• DATA TO USE:
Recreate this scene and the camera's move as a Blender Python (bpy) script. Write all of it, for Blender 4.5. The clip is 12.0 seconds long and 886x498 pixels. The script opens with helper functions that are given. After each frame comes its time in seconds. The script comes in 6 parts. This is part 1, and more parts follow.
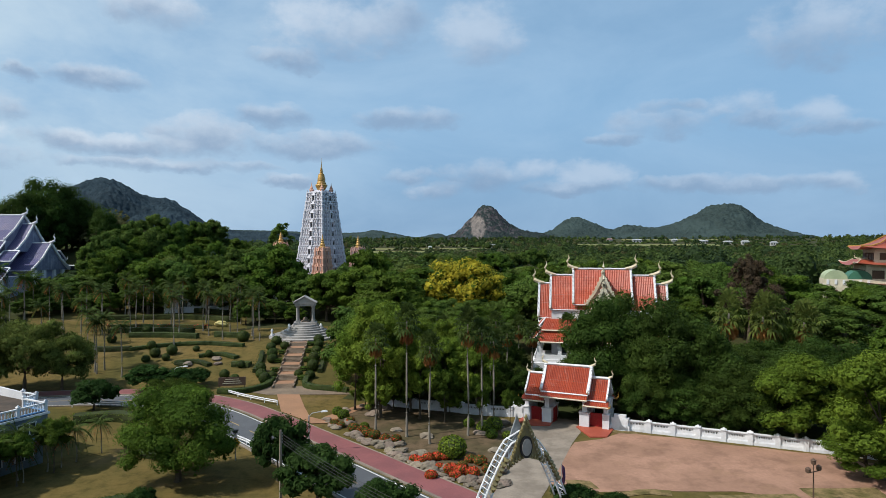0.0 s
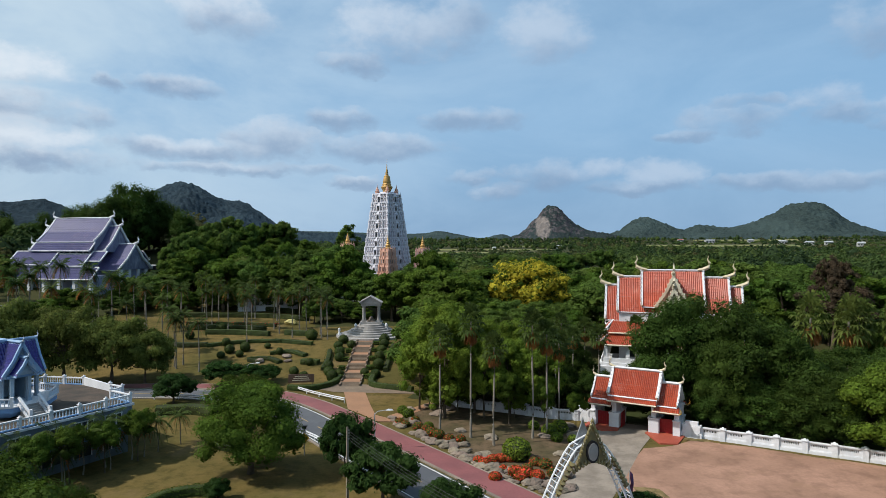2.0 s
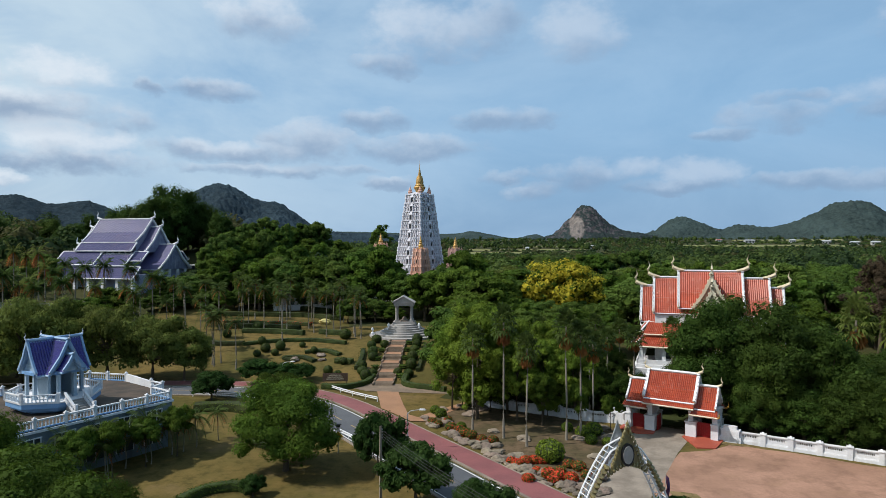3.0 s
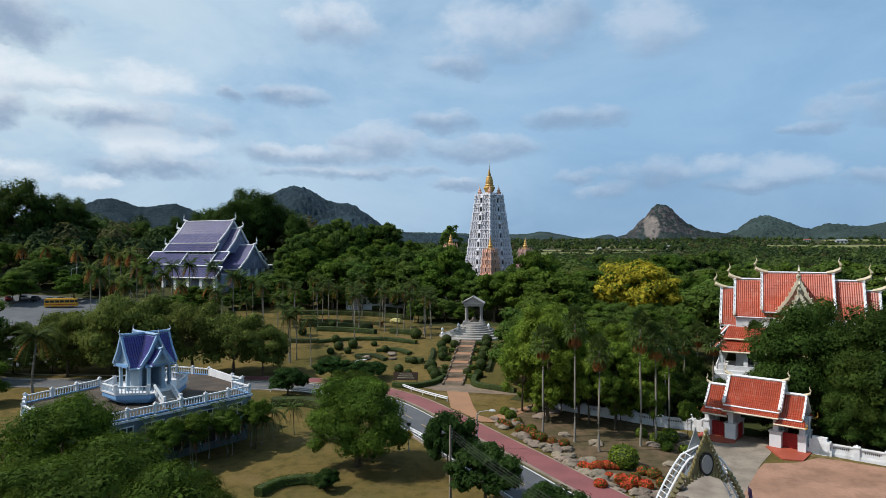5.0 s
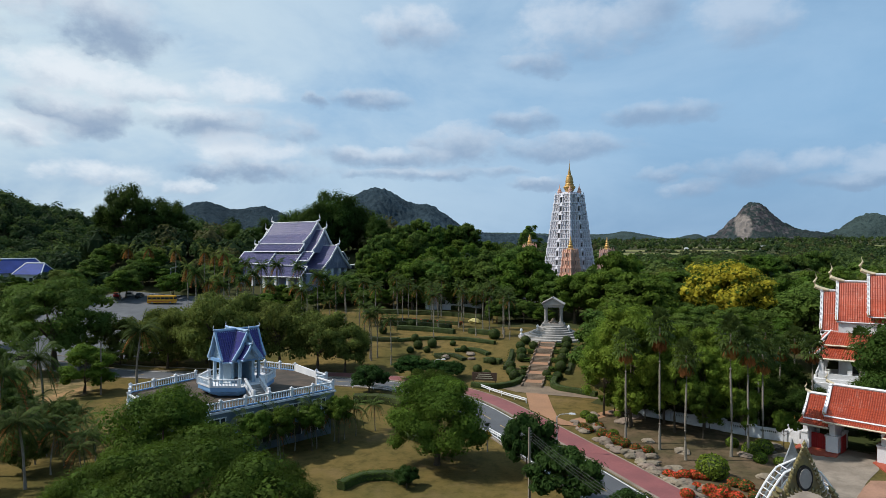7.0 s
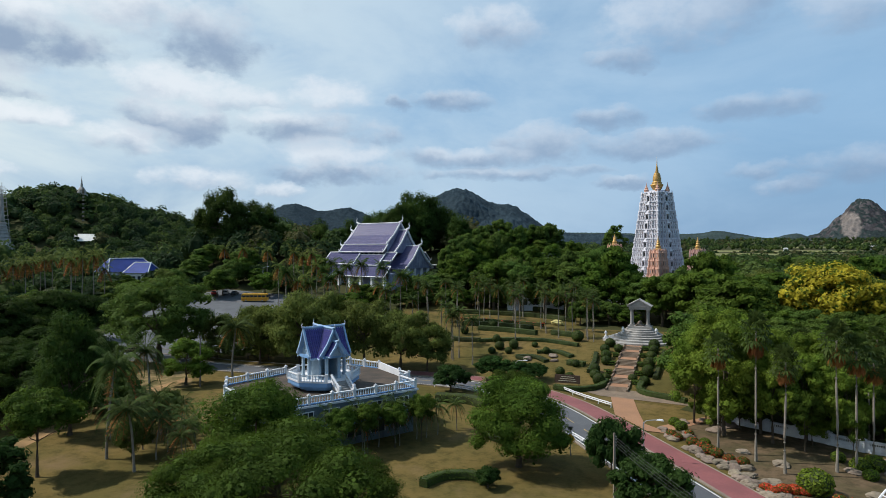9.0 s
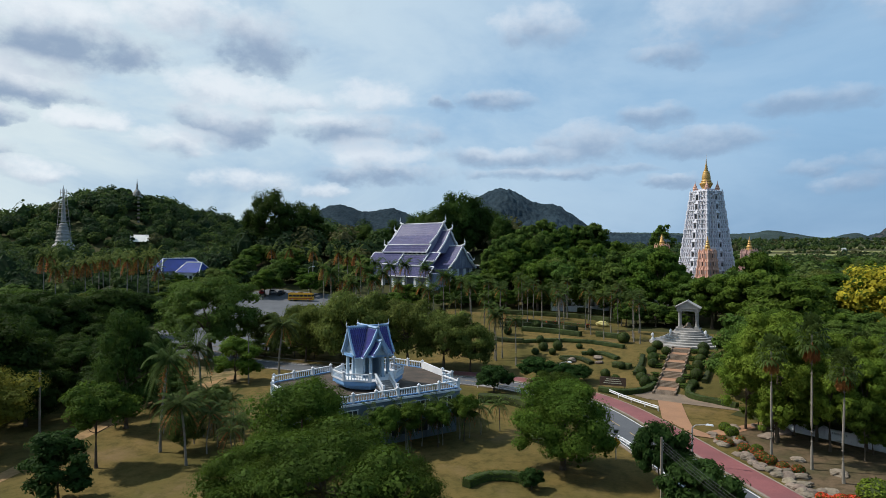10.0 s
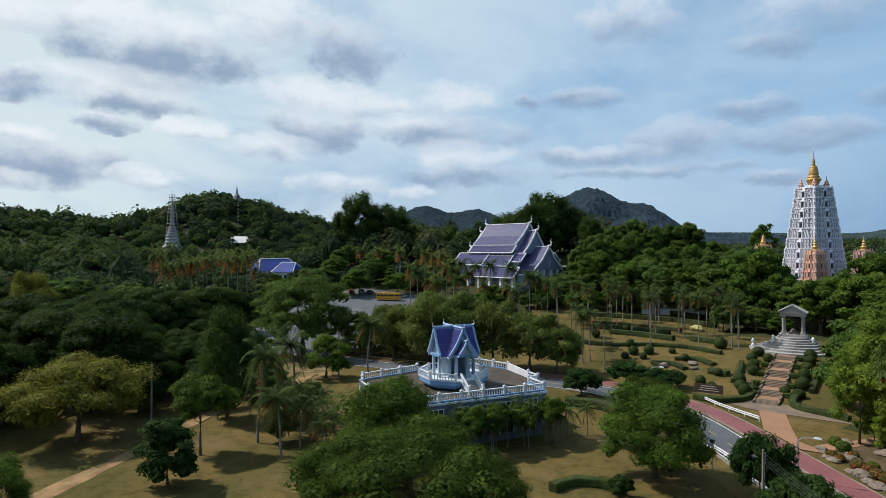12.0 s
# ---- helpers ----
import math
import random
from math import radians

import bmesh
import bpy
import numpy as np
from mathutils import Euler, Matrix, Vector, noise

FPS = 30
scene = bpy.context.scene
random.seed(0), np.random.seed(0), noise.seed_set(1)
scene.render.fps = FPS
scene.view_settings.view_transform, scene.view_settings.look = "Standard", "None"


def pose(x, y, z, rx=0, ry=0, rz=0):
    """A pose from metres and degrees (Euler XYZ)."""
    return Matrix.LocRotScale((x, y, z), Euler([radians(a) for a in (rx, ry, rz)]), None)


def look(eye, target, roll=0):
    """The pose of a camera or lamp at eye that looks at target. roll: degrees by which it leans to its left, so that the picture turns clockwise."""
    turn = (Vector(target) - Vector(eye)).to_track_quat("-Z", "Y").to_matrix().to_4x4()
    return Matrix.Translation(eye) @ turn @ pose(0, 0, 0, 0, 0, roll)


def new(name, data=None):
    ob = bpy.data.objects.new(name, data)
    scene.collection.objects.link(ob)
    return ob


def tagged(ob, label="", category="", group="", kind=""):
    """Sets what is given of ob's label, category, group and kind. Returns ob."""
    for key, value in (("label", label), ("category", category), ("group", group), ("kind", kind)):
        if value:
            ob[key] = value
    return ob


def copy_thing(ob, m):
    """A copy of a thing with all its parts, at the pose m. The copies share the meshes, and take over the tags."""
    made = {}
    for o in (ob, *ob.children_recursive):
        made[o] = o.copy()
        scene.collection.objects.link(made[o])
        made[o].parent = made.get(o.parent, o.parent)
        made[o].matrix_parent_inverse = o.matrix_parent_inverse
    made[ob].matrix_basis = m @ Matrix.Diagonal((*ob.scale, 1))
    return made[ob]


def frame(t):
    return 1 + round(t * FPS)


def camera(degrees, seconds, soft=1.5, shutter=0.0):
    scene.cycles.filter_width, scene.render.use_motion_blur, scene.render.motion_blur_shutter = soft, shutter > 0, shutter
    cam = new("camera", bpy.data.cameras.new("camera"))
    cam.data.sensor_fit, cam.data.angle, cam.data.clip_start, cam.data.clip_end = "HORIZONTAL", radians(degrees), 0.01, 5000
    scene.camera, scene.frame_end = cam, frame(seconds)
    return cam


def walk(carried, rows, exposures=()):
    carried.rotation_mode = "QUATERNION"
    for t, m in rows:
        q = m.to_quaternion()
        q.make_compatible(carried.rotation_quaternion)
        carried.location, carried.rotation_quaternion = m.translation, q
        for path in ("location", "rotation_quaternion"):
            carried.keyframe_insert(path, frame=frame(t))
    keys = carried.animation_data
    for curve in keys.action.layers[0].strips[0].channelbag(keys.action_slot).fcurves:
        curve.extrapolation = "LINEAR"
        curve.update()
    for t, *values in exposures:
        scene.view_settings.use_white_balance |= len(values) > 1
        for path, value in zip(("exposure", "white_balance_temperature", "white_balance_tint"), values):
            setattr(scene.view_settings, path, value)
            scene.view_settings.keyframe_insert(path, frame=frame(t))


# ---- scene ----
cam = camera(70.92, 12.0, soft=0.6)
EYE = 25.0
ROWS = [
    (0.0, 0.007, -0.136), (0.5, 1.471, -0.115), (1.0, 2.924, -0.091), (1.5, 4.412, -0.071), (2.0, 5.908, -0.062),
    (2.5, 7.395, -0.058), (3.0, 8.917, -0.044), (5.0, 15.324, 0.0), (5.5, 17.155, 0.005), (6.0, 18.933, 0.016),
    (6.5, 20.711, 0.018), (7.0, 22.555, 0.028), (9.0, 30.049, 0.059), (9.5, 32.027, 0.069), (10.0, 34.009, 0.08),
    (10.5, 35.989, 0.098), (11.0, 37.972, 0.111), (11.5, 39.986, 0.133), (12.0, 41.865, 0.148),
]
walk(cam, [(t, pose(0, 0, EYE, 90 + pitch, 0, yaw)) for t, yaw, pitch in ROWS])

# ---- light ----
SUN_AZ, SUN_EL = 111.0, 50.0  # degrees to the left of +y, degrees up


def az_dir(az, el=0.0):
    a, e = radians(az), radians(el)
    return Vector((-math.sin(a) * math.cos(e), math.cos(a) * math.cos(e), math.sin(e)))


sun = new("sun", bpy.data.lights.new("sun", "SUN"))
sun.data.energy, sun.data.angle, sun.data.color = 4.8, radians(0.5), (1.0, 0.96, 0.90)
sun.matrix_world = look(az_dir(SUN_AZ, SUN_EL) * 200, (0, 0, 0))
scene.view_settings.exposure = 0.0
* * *
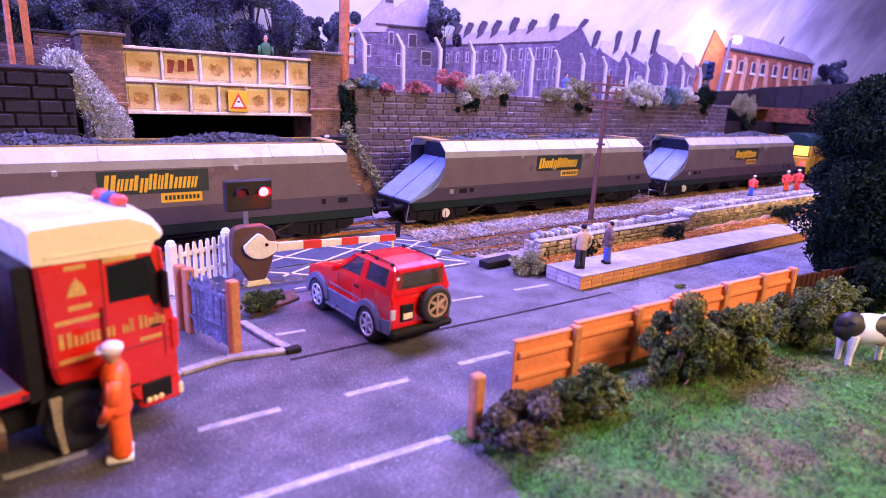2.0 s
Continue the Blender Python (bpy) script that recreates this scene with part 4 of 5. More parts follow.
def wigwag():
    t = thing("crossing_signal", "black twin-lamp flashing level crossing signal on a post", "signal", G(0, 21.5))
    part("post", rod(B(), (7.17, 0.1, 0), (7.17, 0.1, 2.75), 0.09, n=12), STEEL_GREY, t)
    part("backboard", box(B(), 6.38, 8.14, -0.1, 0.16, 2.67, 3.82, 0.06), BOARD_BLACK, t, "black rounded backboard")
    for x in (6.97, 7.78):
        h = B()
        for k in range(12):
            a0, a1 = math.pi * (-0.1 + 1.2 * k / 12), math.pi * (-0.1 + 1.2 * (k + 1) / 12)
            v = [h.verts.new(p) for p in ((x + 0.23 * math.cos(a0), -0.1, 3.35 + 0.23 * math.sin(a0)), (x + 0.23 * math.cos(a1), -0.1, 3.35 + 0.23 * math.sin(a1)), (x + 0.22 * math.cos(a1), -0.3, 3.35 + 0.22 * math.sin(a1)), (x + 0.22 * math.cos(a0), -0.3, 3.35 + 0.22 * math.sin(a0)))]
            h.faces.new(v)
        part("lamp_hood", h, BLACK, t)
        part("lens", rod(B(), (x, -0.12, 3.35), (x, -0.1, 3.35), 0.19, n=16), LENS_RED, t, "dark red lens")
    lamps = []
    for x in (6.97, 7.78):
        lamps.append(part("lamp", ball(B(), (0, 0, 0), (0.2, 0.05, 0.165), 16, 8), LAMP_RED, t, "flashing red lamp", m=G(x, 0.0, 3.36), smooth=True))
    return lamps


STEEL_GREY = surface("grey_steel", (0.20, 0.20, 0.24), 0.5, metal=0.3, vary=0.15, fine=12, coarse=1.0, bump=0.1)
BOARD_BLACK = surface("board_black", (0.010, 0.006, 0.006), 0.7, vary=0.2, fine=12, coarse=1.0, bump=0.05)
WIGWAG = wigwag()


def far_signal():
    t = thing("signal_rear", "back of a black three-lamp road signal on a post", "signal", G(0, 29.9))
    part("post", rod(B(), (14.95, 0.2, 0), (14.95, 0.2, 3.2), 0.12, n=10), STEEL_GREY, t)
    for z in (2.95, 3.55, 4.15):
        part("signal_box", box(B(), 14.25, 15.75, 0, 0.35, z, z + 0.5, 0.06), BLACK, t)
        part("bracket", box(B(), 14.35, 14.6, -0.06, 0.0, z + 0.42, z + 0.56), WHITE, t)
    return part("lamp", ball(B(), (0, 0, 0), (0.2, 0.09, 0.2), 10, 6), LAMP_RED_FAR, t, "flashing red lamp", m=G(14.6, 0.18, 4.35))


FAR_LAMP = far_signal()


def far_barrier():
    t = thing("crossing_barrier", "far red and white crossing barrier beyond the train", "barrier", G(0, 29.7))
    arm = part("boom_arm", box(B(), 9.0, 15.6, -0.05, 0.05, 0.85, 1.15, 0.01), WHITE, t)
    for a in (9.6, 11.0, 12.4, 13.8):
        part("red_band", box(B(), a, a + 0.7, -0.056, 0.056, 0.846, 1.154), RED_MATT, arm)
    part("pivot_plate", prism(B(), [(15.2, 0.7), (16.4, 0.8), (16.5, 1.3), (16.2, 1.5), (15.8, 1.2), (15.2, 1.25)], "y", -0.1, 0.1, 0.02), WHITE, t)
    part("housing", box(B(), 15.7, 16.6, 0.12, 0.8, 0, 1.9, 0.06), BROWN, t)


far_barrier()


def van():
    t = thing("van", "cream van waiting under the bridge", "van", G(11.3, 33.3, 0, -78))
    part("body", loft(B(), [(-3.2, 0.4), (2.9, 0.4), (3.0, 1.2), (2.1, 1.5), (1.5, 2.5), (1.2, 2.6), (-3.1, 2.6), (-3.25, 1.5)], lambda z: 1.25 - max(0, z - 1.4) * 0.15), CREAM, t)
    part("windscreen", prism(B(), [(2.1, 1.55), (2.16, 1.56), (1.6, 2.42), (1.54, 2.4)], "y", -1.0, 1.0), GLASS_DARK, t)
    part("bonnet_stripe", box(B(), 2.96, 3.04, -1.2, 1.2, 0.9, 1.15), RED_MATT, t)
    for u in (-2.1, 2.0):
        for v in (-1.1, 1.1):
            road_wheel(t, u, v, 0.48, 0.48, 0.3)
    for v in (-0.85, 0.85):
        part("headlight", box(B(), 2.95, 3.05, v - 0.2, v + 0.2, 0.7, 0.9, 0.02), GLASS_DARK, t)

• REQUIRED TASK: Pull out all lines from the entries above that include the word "degrees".

• TASK OUTPUT:
    """A pose from metres and degrees (Euler XYZ)."""
    """The pose of a camera or lamp at eye that looks at target. roll: degrees by which it leans to its left, so that the picture turns clockwise."""
def camera(degrees, seconds, soft=1.5, shutter=0.0):
    cam.data.sensor_fit, cam.data.angle, cam.data.clip_start, cam.data.clip_end = "HORIZONTAL", radians(degrees), 0.01, 5000
SUN_AZ, SUN_EL = 111.0, 50.0  # degrees to the left of +y, degrees up